* Prompt:
In the listing that follows, the range to quote begins at the line that has "return 1 + round(t * FPS)" and ends after the line that has "scene.view_settings.keyframe_insert(path, frame=frame(t))"; quote it verbatim and add nothing.

* begin *

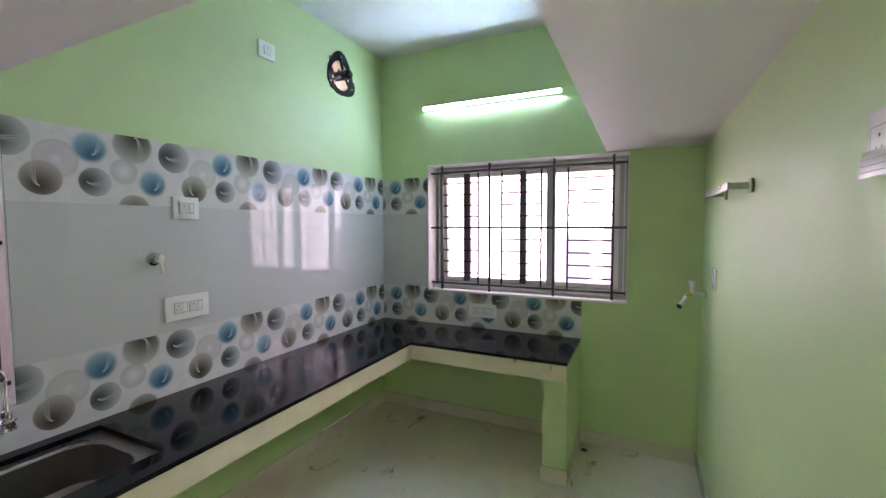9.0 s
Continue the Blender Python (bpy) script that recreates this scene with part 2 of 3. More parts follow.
FRAME_WOOD = wood("ochre_frame_wood", (0.21, 0.095, 0.016), (0.31, 0.15, 0.03), 0.4)
THRESHOLD = plain("brown_threshold_stone", (0.24, 0.115, 0.025), 0.4, 0, 60, 0.3)
BATH_DOOR = wood("dark_bath_door", (0.016, 0.010, 0.007), (0.035, 0.022, 0.014), 0.3)
PVC_GREY = plain("grey_pvc", (0.24, 0.27, 0.28), 0.4, 0, 60, 0.2)
PVC_PALE = plain("pale_grey_pvc", (0.40, 0.43, 0.42), 0.4, 0, 60, 0.2)
BRASS = plain("yellow_brass", (0.6, 0.36, 0.08), 0.3, 1.0, 60, 0.2)
PLASTER = plain("bare_plaster", (0.42, 0.42, 0.38), 0.8, 0, 50, 0.2, 0.2)
HOLE = plain("dark_drain", (0.012, 0.010, 0.008), 0.6, 0, 80, 0.4)
ROOF = plain("outer_wall", (0.5, 0.47, 0.42), 0.8, 0, 20, 0.2)
TUBE_W = lamp_glow("living_tube_light", (0.80, 0.97, 1.0), TUBE_LIVING)
TUBE_K = lamp_glow("kitchen_tube_light", (0.42, 0.79, 1.0), TUBE_KITCHEN)
TUBE_F = lamp_glow("foyer_tube_light", (0.44, 0.95, 1.0), TUBE_FOYER)
SPOT_W = lamp_glow("warm_downlight", (1.0, 0.86, 0.55), SPOT)
SLEEVE = plain("cream_glossy_plastic", (0.86, 0.84, 0.72), 0.16, coat=1.0)
FROST_A = frosted("frosted_glass", (0.97, 0.97, 0.97), 0.30)
FROST_B = frosted("frosted_glass_lilac", (0.95, 0.93, 0.97), 0.30)
FROST_K = frosted("kitchen_glass", (0.97, 0.97, 0.98), 0.2)


def granite():
    n = Nodes("black_granite")
    at = n.place()
    speck = n.noise(160, 3, 0.7, at)
    smear = n.noise(7, 4, 0.65, at)
    base = n.mix(n.span(speck, 0.62, 0.75), (0.006, 0.006, 0.007), (0.035, 0.035, 0.037))
    base = n.mix(n.math("MULTIPLY", n.span(smear, 0.55, 0.75), 0.4), base, (0.03, 0.03, 0.033))
    scuff = n.math("MULTIPLY", n.span(n.noise(3.2, 2, 0.5, at), 0.54, 0.64), n.span(n.noise(55, 4, 0.75, at, 0.3), 0.5, 0.66))
    base = n.mix(n.math("MULTIPLY", scuff, 0.07), base, (0.16, 0.16, 0.165))
    n.set(Base_Color=base, Roughness=n.span(smear, 0.45, 0.75, 0.03, 0.14), Specular_IOR_Level=0.24)
    n.bump(n.noise(2.0, 2, 0.5, at), 0.04, 0.01)
    return n.mat


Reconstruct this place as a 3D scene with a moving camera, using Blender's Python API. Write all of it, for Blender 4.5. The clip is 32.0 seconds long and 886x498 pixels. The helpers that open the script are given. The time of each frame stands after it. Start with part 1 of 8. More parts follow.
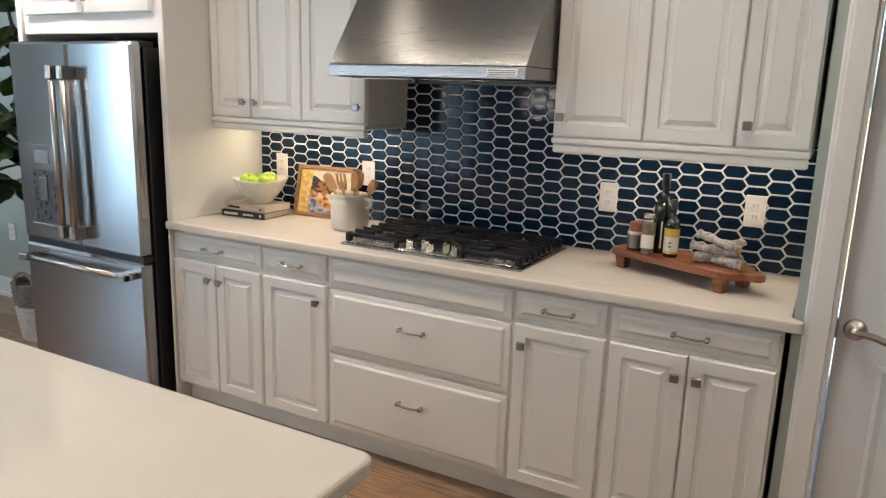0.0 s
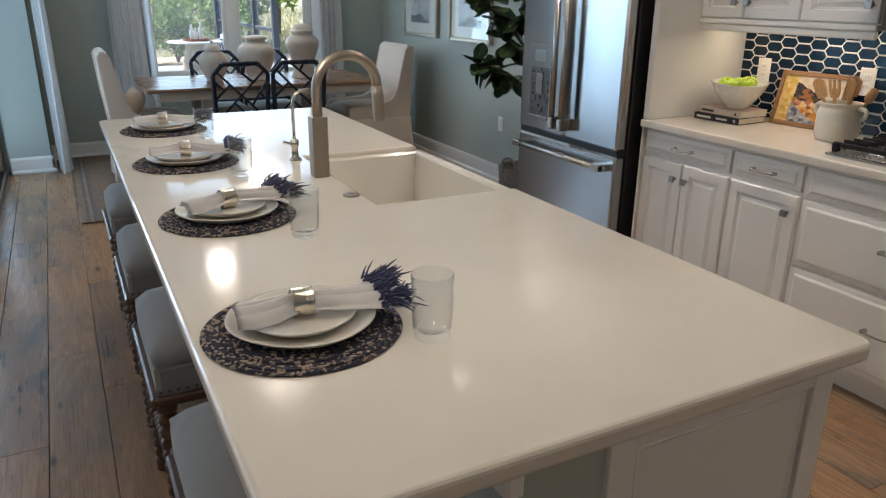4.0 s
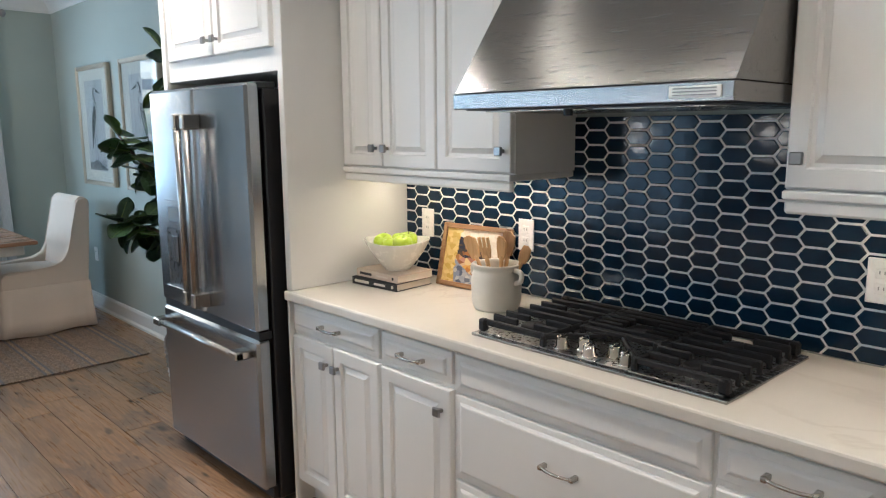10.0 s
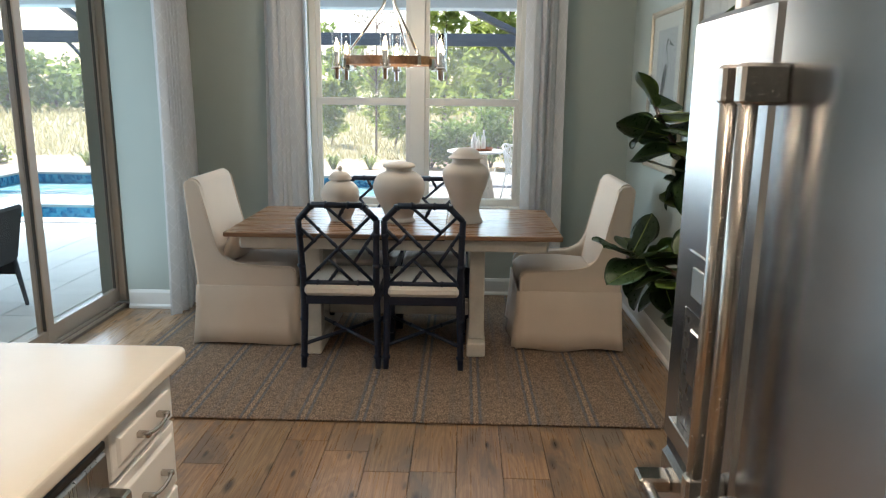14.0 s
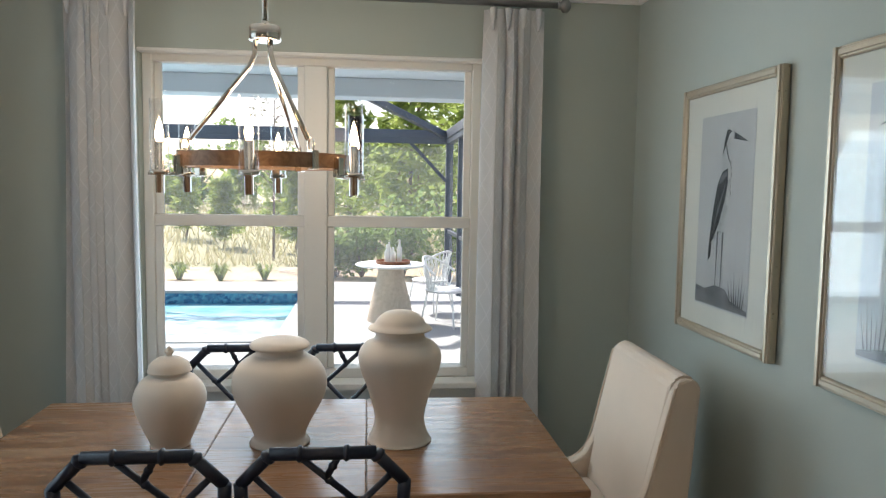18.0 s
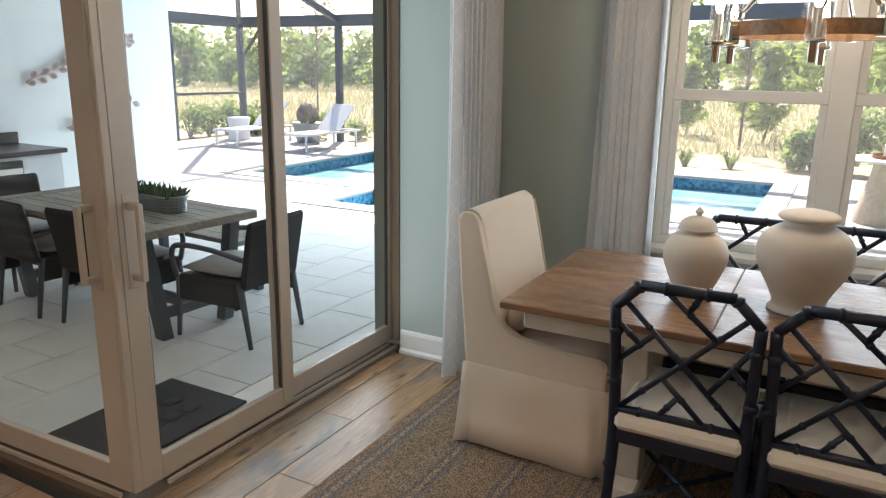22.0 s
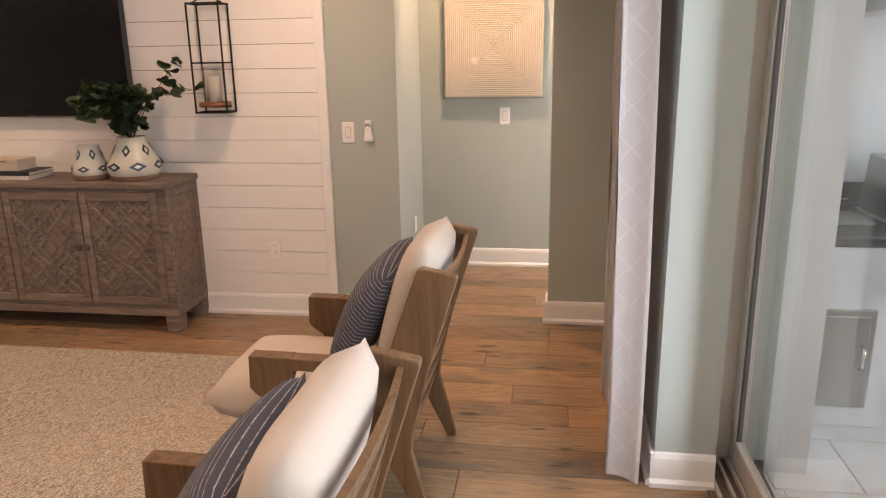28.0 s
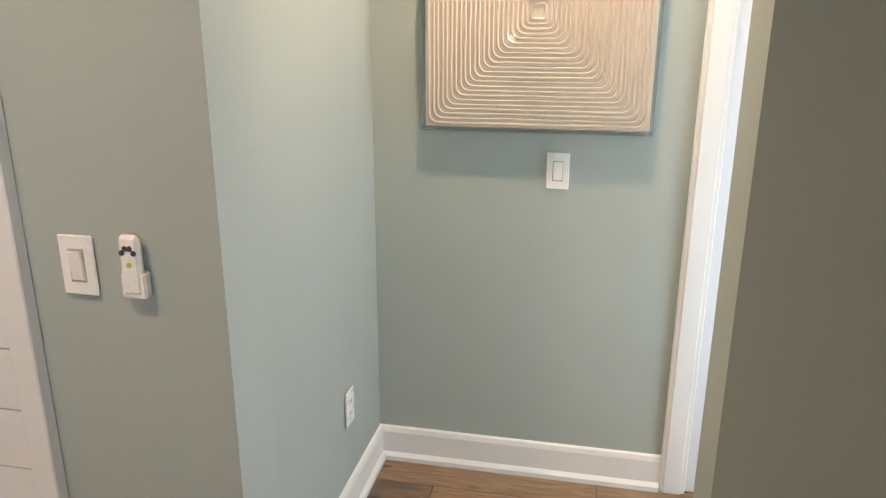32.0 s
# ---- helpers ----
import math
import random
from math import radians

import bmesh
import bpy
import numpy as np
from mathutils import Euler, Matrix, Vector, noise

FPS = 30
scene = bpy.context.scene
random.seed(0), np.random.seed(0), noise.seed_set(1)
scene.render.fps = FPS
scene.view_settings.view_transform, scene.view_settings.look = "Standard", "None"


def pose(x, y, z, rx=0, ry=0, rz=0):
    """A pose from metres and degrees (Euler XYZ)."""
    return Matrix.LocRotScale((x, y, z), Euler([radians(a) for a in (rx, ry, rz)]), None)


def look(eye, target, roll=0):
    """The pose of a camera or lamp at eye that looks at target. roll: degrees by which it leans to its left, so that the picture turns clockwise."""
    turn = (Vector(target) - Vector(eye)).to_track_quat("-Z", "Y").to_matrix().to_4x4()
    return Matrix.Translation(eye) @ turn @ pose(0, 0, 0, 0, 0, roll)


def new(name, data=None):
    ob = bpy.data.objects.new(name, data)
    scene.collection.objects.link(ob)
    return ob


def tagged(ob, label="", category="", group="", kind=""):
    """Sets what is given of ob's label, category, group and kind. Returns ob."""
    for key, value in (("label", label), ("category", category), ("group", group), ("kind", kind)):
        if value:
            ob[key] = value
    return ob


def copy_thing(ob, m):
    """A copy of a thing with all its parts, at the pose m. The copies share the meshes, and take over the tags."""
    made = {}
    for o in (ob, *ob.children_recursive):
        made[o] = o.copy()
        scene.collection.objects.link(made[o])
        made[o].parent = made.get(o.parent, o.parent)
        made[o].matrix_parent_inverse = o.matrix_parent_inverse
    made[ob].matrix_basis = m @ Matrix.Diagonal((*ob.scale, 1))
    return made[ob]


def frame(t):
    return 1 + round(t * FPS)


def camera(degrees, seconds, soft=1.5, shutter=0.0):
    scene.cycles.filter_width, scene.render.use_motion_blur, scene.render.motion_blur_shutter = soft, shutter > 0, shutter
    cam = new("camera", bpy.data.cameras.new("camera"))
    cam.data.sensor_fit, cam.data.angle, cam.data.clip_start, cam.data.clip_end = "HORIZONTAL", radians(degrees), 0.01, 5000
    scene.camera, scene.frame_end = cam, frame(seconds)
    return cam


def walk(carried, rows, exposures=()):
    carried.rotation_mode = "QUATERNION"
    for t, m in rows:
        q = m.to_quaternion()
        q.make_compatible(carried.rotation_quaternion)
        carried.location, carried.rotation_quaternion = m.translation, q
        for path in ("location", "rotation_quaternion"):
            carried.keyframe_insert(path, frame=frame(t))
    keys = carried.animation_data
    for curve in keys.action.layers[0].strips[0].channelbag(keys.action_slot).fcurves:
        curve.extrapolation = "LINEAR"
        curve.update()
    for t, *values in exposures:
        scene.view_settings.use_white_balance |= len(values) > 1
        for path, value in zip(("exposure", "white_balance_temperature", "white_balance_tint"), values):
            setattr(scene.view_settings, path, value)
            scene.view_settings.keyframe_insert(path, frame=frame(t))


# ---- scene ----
cam = camera(63.2, 32.0, 1.2)
PATH = [
    (0, (-0.116, -0.026, 1.555), (-1.043, 1.693, 1.123), 1.8),
    (0.5, (-0.122, -0.141, 1.557), (-1.247, 1.462, 1.155), 1.9),
    (1, (-0.132, -0.207, 1.562), (-1.399, 1.299, 1.203), 1.6),
    (1.5, (-0.142, -0.217, 1.563), (-1.482, 1.23, 1.234), 1.2),
    (2, (-0.145, -0.205, 1.562), (-1.56, 1.169, 1.228), 1.3),
    (2.5, (-0.133, -0.23, 1.548), (-1.653, 1.012, 1.164), 1.5),
    (3, (-0.128, -0.275, 1.52), (-1.75, 0.786, 1.027), 1.7),
    (3.5, (-0.119, -0.275, 1.505), (-1.793, 0.631, 0.892), 1.7),
    (5.5, (-0.065, -0.199, 1.473), (-1.64, 0.755, 0.69), -1.0),
    (6, (-0.079, -0.172, 1.491), (-1.512, 1.045, 0.809), -0.1),
    (6.5, (-0.081, -0.164, 1.519), (-1.297, 1.331, 0.983), 1.1),
    (7, (-0.084, -0.165, 1.545), (-1.135, 1.493, 1.163), 1.3),
    (7.5, (-0.093, -0.168, 1.556), (-1.055, 1.567, 1.3), 0.9),
    (8, (-0.104, -0.094, 1.558), (-1.044, 1.659, 1.349), 0.2),
    (8.5, (-0.103, 0.093, 1.558), (-1.089, 1.82, 1.346), -0.3),
    (9, (-0.13, 0.32, 1.55), (-1.217, 1.979, 1.296), -0.5),
    (9.5, (-0.26, 0.552, 1.55), (-1.503, 2.09, 1.254), -0.7),
    (10, (-0.39, 0.799, 1.543), (-1.814, 2.164, 1.213), -0.4),
    (10.5, (-0.503, 1.044, 1.549), (-2.093, 2.204, 1.191), 0.5),
    (11, (-0.713, 1.21, 1.544), (-2.417, 2.178, 1.148), 0.7),
    (11.5, (-0.949, 1.35, 1.553), (-2.756, 2.103, 1.143), 0.4),
    (12, (-1.172, 1.508, 1.558), (-3.072, 1.968, 1.136), -0.0),
    (12.5, (-1.383, 1.616, 1.558), (-3.327, 1.802, 1.128), 0.2),
    (13, (-1.617, 1.655, 1.553), (-3.571, 1.685, 1.124), 0.7),
    (13.5, (-1.846, 1.675, 1.554), (-3.8, 1.617, 1.132), 0.6),
    (15.5, (-3.044, 1.607, 1.601), (-4.996, 1.688, 1.177), 0.7),
    (16, (-3.326, 1.596, 1.611), (-5.278, 1.771, 1.213), 0.5),
    (16.5, (-3.592, 1.557, 1.606), (-5.537, 1.832, 1.229), 0.5),
    (17, (-3.831, 1.527, 1.612), (-5.771, 1.867, 1.265), 0.4),
    (17.5, (-4.004, 1.558, 1.626), (-5.962, 1.863, 1.357), 0.5),
    (18, (-4.08, 1.57, 1.653), (-6.062, 1.778, 1.487), 0.9),
    (18.5, (-4.019, 1.531, 1.665), (-6.013, 1.652, 1.566), 1.2),
    (19, (-3.926, 1.5, 1.649), (-5.921, 1.563, 1.53), 1.4),
    (19.5, (-3.842, 1.48, 1.616), (-5.83, 1.493, 1.396), 1.7),
    (20, (-3.763, 1.494, 1.594), (-5.735, 1.426, 1.269), 2.1),
    (20.5, (-3.675, 1.551, 1.574), (-5.622, 1.359, 1.16), 2.3),
    (21, (-3.604, 1.559, 1.572), (-5.509, 1.17, 1.1), 2.1),
    (21.5, (-3.66, 1.466, 1.572), (-5.491, 0.83, 1.081), 1.6),
    (22, (-3.778, 1.328, 1.595), (-5.482, 0.402, 1.109), 0.9),
    (22.5, (-3.946, 1.19, 1.599), (-5.428, -0.066, 1.124), 0.4),
    (23, (-4.126, 1.03, 1.602), (-5.322, -0.501, 1.126), 1.0),
    (23.5, (-4.267, 0.801, 1.59), (-5.179, -0.909, 1.096), 1.1),
    (23.6, (-4.292, 0.75, 1.59), (-5.166, -0.988, 1.126), 2.7),
    (24, (-4.386, 0.535, 1.588), (-5.018, -1.298, 1.097), 0.9),
    (24.5, (-4.514, 0.269, 1.595), (-4.898, -1.634, 1.114), 0.9),
    (25, (-4.591, 0.001, 1.599), (-4.781, -1.931, 1.117), 0.5),
    (25.5, (-4.587, -0.297, 1.603), (-4.612, -2.238, 1.126), -0.2),
    (26, (-4.597, -0.572, 1.607), (-4.47, -2.508, 1.123), -0.9),
    (26.5, (-4.629, -0.849, 1.611), (-4.406, -2.776, 1.126), -1.0),
    (28.5, (-4.578, -2.265, 1.565), (-4.269, -4.168, 1.034), -1.0),
    (29, (-4.562, -2.636, 1.566), (-4.223, -4.53, 1.02), -1.0),
    (29.5, (-4.556, -3.019, 1.568), (-4.201, -4.905, 1.004), -0.9),
    (30, (-4.538, -3.387, 1.568), (-4.185, -5.267, 0.986), -0.6),
    (30.5, (-4.499, -3.771, 1.572), (-4.128, -5.649, 0.993), -0.6),
    (31, (-4.478, -4.17, 1.569), (-4.086, -6.041, 0.982), -0.3),
    (31.5, (-4.437, -4.545, 1.567), (-4.048, -6.415, 0.974), 0.1),
    (32, (-4.348, -4.912, 1.578), (-3.963, -6.788, 1.001), 0.2),
]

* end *

* Reply to the task:
    return 1 + round(t * FPS)


def camera(degrees, seconds, soft=1.5, shutter=0.0):
    scene.cycles.filter_width, scene.render.use_motion_blur, scene.render.motion_blur_shutter = soft, shutter > 0, shutter
    cam = new("camera", bpy.data.cameras.new("camera"))
    cam.data.sensor_fit, cam.data.angle, cam.data.clip_start, cam.data.clip_end = "HORIZONTAL", radians(degrees), 0.01, 5000
    scene.camera, scene.frame_end = cam, frame(seconds)
    return cam


def walk(carried, rows, exposures=()):
    carried.rotation_mode = "QUATERNION"
    for t, m in rows:
        q = m.to_quaternion()
        q.make_compatible(carried.rotation_quaternion)
        carried.location, carried.rotation_quaternion = m.translation, q
        for path in ("location", "rotation_quaternion"):
            carried.keyframe_insert(path, frame=frame(t))
    keys = carried.animation_data
    for curve in keys.action.layers[0].strips[0].channelbag(keys.action_slot).fcurves:
        curve.extrapolation = "LINEAR"
        curve.update()
    for t, *values in exposures:
        scene.view_settings.use_white_balance |= len(values) > 1
        for path, value in zip(("exposure", "white_balance_temperature", "white_balance_tint"), values):
            setattr(scene.view_settings, path, value)
            scene.view_settings.keyframe_insert(path, frame=frame(t))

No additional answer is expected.